◆ **EXERCISE REQUIREMENTS**
Reproduce the listing below in full and without alteration, apart from its pictures.

◆ **MATERIAL**

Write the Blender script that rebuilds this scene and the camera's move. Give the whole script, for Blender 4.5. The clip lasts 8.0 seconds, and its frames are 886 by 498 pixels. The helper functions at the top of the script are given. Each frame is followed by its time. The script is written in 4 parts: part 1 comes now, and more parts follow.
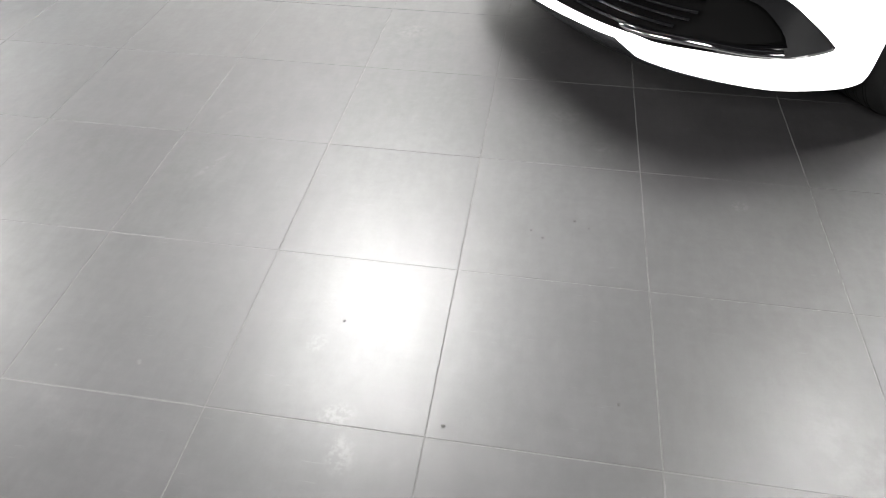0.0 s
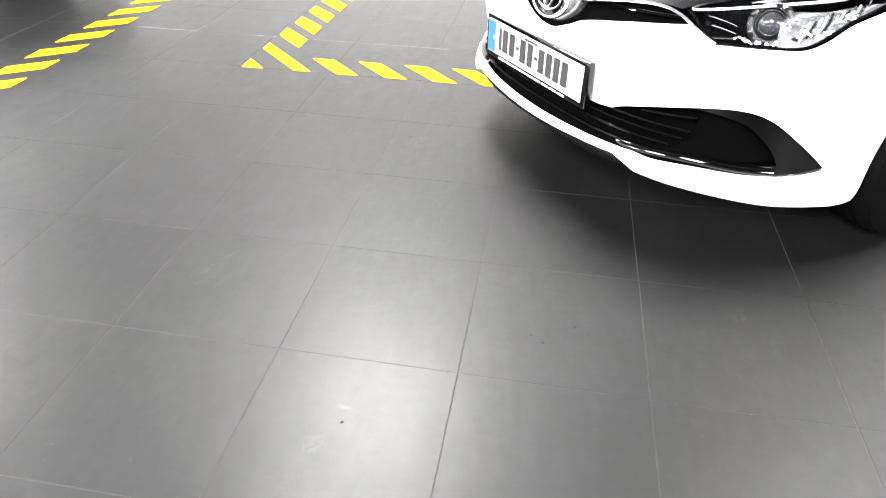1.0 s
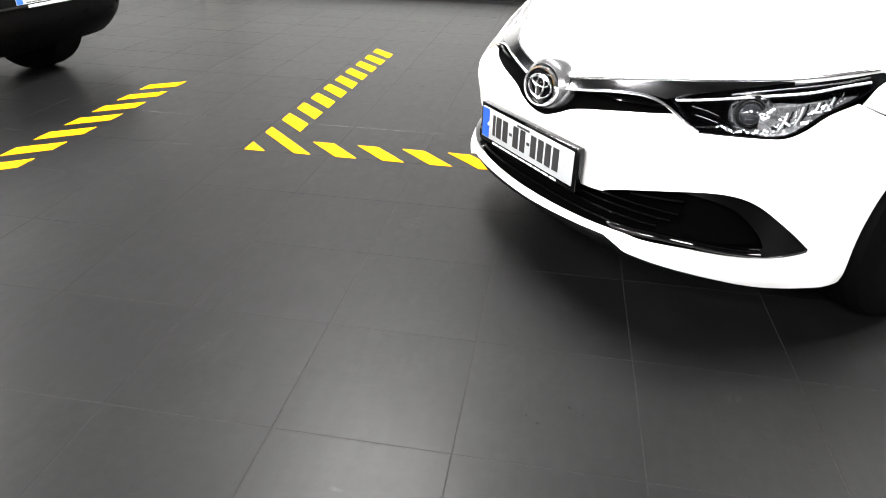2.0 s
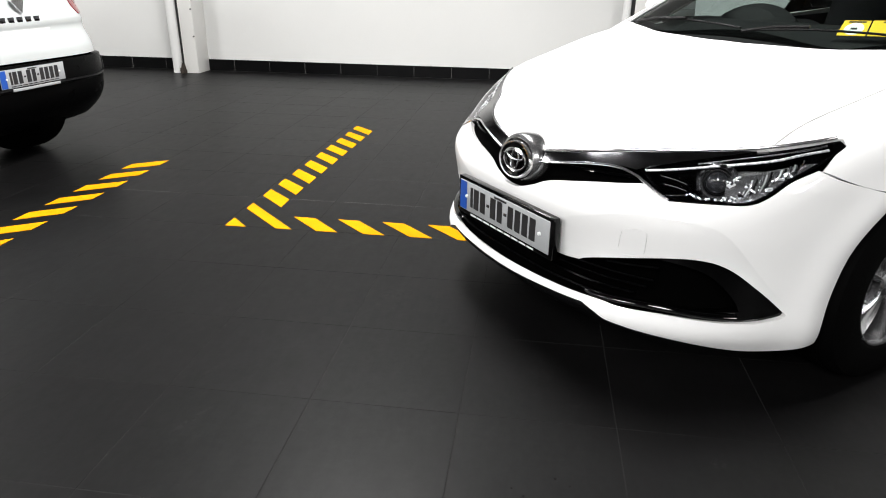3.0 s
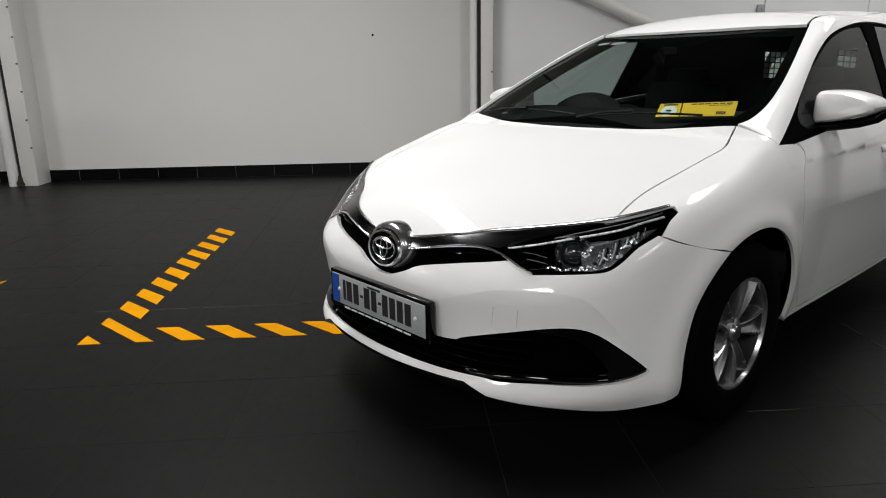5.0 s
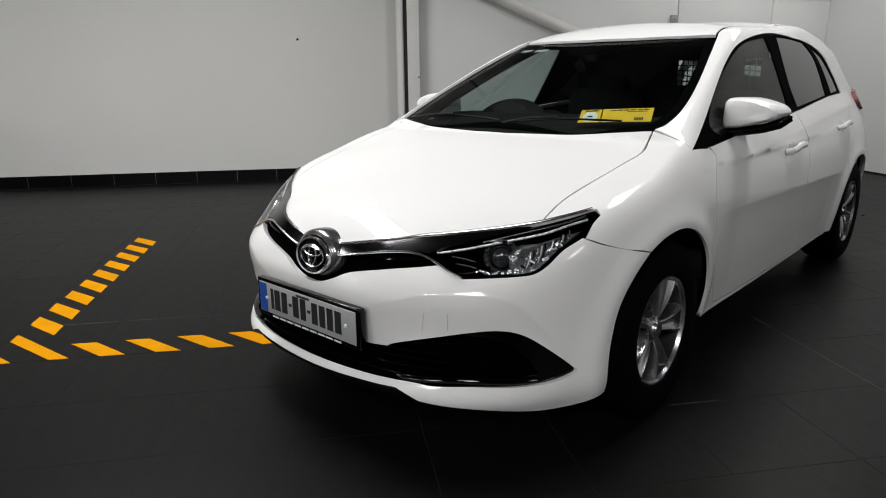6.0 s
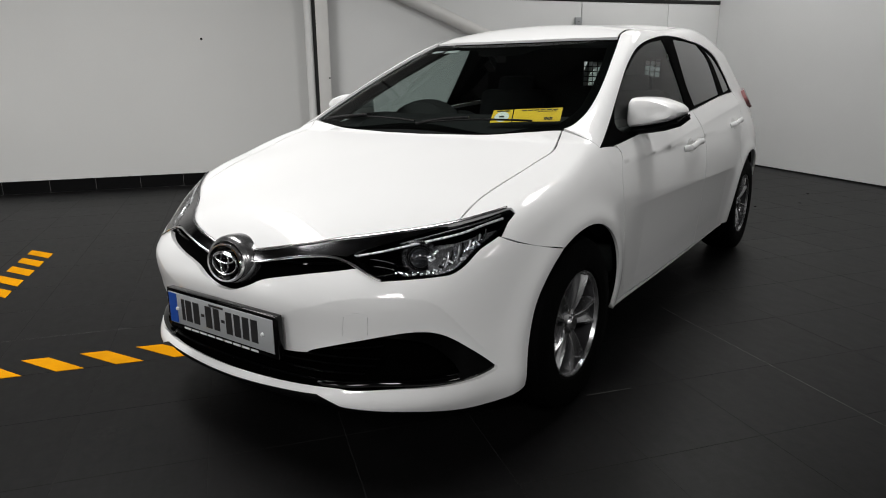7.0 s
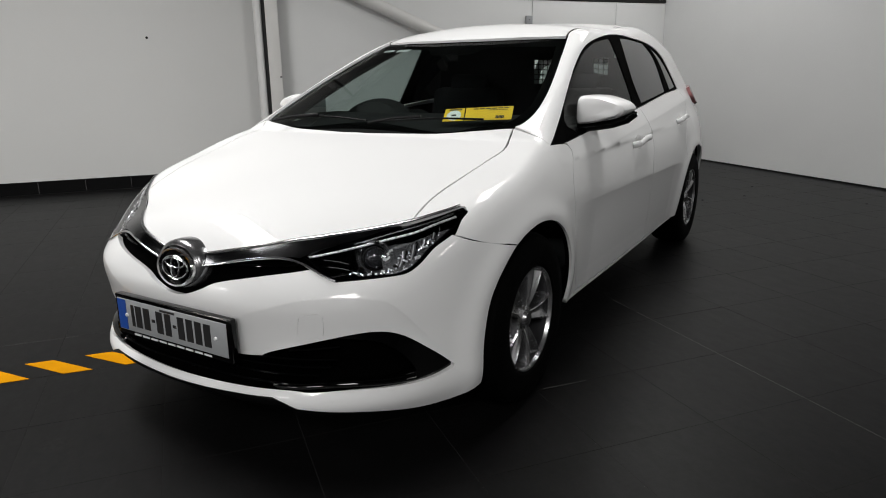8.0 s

◆ **SOLUTION**
Write the Blender script that rebuilds this scene and the camera's move. Give the whole script, for Blender 4.5. The clip lasts 8.0 seconds, and its frames are 886 by 498 pixels. The helper functions at the top of the script are given. Each frame is followed by its time. The script is written in 4 parts: part 1 comes now, and more parts follow.
0.0 s
1.0 s
2.0 s
3.0 s
5.0 s
6.0 s
7.0 s
8.0 s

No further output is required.